Data extract:
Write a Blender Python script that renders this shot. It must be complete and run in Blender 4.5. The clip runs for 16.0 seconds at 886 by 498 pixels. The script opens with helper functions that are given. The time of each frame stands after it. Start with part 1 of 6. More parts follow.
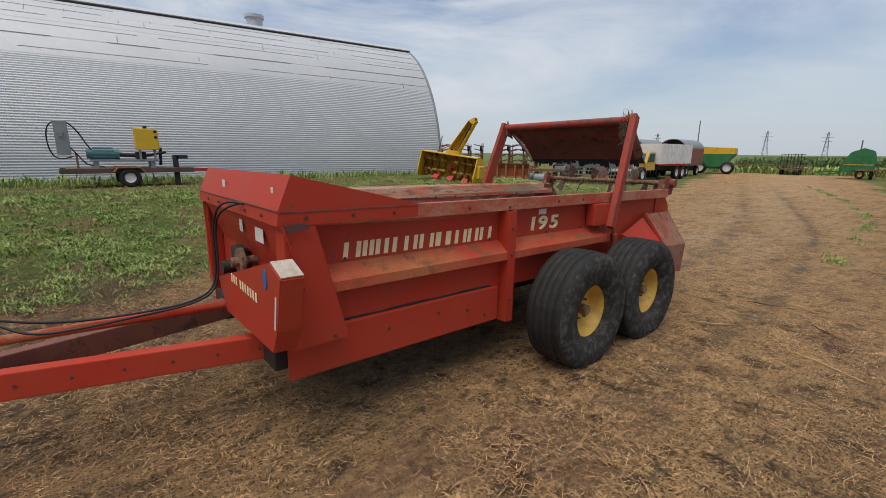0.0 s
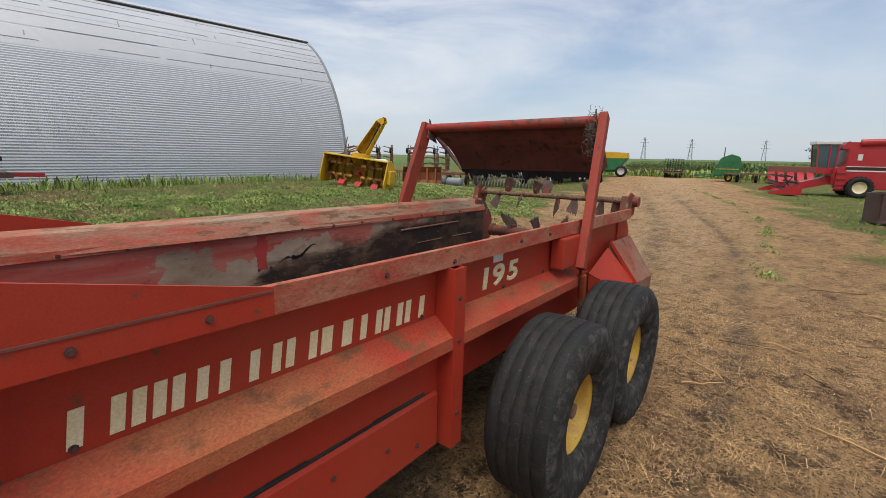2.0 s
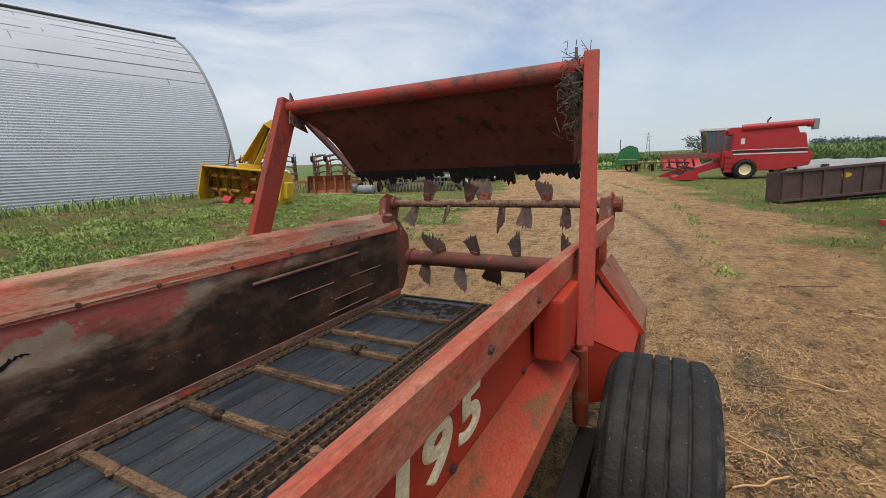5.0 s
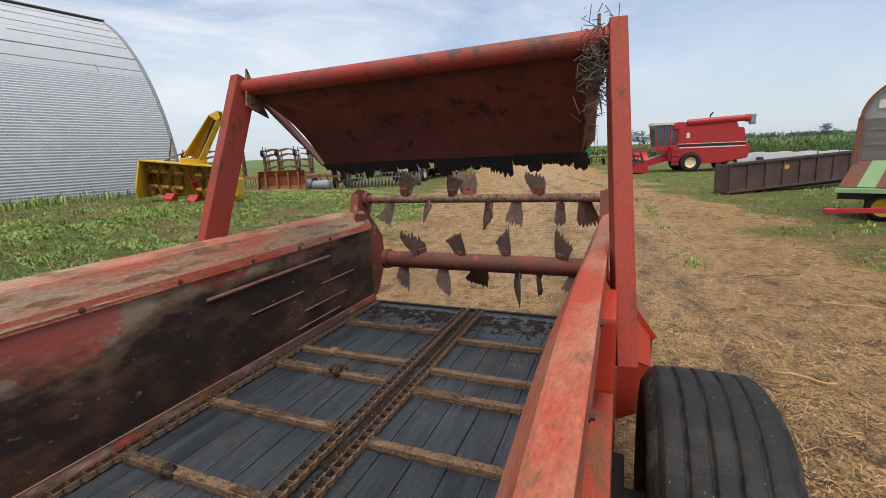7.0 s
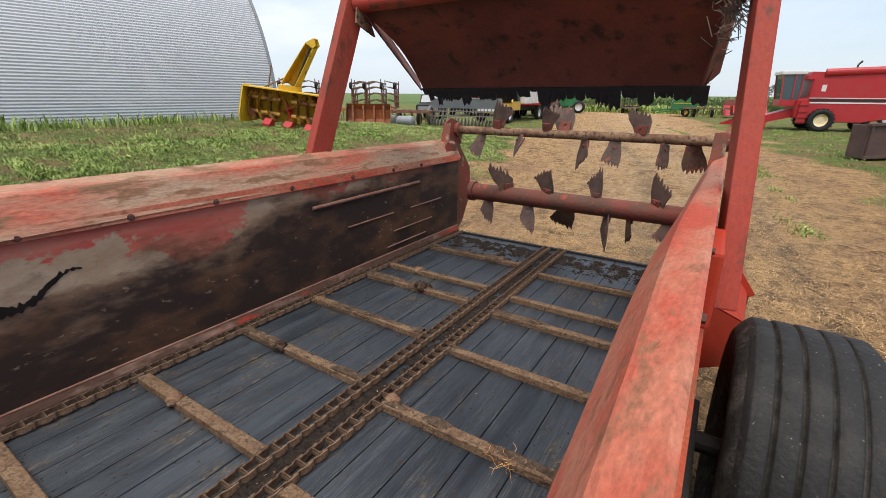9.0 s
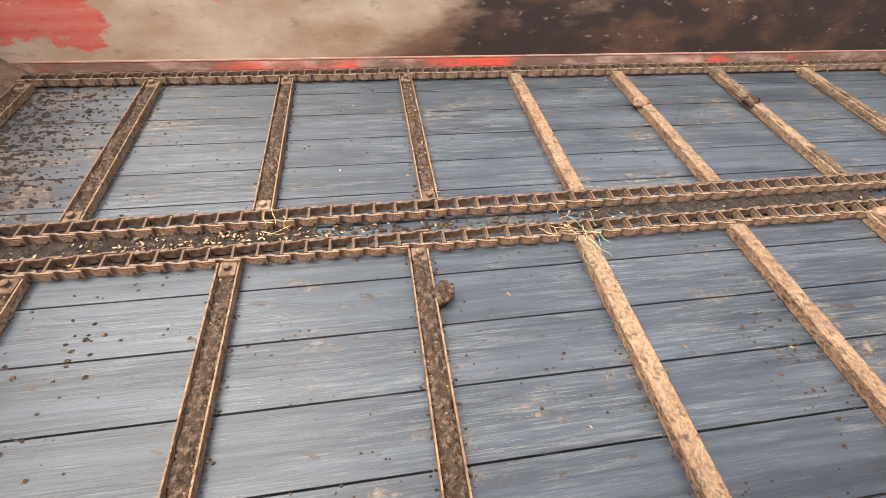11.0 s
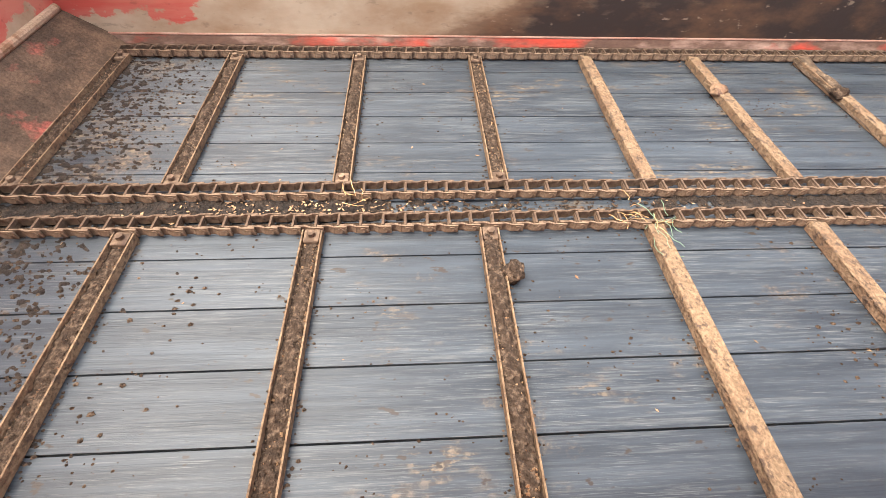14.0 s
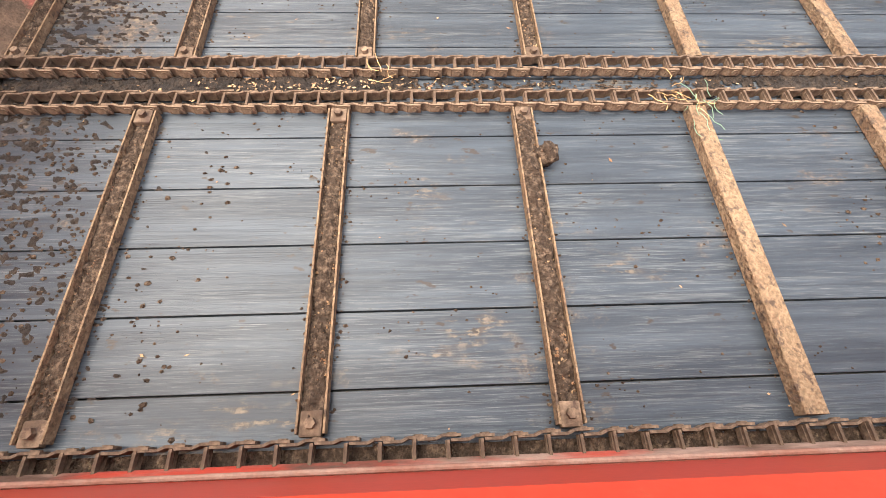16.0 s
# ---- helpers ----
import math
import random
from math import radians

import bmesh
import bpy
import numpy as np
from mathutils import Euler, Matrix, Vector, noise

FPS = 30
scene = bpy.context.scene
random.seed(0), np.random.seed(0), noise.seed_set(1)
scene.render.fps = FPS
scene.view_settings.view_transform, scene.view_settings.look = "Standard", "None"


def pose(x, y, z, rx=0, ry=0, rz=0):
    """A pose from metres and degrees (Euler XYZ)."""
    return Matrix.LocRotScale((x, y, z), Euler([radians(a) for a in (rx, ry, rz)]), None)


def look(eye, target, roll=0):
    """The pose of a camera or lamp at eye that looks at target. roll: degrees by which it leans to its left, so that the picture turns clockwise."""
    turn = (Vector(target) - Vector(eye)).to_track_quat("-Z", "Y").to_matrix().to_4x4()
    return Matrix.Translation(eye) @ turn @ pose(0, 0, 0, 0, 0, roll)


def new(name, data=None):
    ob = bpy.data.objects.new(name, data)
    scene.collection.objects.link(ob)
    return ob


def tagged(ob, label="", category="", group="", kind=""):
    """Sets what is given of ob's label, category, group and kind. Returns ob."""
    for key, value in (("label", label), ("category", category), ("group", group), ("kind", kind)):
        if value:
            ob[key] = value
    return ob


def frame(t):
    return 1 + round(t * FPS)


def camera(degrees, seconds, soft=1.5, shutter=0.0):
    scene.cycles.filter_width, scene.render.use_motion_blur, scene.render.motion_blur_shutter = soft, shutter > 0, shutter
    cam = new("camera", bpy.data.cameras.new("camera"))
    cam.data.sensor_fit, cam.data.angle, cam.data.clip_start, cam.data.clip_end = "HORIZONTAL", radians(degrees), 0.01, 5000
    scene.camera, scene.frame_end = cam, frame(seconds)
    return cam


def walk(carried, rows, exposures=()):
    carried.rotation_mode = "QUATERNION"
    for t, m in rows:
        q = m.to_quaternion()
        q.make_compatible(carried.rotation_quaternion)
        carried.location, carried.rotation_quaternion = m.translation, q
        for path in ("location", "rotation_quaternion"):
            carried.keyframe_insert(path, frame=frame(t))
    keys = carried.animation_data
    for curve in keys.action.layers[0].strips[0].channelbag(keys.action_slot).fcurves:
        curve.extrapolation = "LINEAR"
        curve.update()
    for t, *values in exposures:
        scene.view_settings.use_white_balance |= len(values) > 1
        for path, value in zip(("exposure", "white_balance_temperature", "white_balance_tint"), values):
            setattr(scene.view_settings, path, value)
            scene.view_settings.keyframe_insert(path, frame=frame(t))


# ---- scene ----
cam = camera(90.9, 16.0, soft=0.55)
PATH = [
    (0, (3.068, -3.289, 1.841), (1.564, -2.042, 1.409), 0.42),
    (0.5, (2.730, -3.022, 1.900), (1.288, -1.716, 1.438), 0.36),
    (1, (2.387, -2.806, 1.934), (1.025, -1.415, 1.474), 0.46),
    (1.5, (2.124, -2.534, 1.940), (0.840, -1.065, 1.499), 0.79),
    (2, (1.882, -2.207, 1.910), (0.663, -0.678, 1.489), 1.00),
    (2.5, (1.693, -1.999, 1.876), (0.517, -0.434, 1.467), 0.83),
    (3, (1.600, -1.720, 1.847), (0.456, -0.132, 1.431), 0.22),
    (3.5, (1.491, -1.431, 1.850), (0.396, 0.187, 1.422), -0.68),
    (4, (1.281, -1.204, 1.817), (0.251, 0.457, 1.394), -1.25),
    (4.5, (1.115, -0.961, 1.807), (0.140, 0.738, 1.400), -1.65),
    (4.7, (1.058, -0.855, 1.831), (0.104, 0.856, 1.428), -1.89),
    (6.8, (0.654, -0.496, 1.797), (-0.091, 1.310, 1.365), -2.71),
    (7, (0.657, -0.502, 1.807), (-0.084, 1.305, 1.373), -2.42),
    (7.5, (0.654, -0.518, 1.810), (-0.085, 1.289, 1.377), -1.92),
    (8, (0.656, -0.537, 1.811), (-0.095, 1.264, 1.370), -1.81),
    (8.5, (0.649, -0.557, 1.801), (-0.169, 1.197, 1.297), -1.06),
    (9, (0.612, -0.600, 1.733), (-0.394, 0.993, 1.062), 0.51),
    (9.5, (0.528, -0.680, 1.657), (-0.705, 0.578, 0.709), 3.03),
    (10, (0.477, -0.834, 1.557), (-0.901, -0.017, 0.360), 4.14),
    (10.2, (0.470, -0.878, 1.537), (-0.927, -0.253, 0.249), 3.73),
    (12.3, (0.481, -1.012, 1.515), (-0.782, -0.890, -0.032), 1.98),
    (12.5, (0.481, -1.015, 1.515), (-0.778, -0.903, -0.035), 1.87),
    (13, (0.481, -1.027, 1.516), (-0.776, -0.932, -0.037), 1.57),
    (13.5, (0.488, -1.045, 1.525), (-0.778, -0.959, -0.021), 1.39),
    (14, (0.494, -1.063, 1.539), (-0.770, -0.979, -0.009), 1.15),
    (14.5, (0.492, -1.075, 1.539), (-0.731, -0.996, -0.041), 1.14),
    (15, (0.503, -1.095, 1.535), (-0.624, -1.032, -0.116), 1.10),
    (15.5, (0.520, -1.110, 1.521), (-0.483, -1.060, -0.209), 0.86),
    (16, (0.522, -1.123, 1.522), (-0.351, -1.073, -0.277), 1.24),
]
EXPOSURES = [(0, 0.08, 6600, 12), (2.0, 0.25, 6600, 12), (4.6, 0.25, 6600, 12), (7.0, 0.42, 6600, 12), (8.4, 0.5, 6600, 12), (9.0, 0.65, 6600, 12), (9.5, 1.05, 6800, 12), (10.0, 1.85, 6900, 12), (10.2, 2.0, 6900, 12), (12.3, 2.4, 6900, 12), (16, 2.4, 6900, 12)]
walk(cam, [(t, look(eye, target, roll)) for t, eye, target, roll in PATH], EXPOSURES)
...
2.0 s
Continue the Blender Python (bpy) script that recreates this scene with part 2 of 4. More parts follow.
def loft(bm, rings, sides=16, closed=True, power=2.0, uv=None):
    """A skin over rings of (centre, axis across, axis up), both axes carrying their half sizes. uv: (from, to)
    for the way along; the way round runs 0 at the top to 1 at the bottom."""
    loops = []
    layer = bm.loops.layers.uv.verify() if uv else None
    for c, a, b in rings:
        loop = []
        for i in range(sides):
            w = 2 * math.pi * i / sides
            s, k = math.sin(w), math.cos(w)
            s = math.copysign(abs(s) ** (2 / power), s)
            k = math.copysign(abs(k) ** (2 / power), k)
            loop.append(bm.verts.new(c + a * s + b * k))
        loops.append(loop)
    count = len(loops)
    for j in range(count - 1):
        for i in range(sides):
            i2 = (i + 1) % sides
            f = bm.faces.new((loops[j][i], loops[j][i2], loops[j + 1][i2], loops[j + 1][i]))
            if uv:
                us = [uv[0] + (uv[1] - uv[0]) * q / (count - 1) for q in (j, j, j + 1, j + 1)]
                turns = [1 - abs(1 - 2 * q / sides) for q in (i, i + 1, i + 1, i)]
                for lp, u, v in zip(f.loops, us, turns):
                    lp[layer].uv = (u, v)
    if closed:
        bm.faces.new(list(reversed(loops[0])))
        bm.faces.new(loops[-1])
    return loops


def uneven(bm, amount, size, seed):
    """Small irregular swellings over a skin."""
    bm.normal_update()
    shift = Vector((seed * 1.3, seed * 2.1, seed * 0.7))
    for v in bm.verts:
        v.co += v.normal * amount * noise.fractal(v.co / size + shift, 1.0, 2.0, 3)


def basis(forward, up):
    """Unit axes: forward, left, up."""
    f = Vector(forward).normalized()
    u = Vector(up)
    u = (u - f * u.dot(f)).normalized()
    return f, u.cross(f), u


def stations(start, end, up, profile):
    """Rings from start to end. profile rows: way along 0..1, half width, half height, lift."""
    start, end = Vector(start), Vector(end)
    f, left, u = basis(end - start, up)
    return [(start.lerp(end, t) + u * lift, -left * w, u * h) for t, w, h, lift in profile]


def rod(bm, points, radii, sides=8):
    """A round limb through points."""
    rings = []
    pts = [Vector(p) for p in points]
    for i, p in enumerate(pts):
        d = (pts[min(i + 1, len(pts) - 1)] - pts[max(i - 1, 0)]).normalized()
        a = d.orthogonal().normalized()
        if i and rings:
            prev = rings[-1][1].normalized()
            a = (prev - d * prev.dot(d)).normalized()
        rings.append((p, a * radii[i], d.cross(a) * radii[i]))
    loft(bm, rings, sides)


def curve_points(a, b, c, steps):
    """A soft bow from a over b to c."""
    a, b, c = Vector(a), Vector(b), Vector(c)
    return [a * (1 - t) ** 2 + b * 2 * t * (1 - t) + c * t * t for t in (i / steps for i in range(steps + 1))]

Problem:
Above are the entries. Quote exactly the lines from the one bearing "scene.view_settings.use_white_balance |= len(values)" through the one bearing "scene.view_settings.keyframe_insert(path, frame=frame(t))".

Finished task:
        scene.view_settings.use_white_balance |= len(values) > 1
        for path, value in zip(("exposure", "white_balance_temperature", "white_balance_tint"), values):
            setattr(scene.view_settings, path, value)
            scene.view_settings.keyframe_insert(path, frame=frame(t))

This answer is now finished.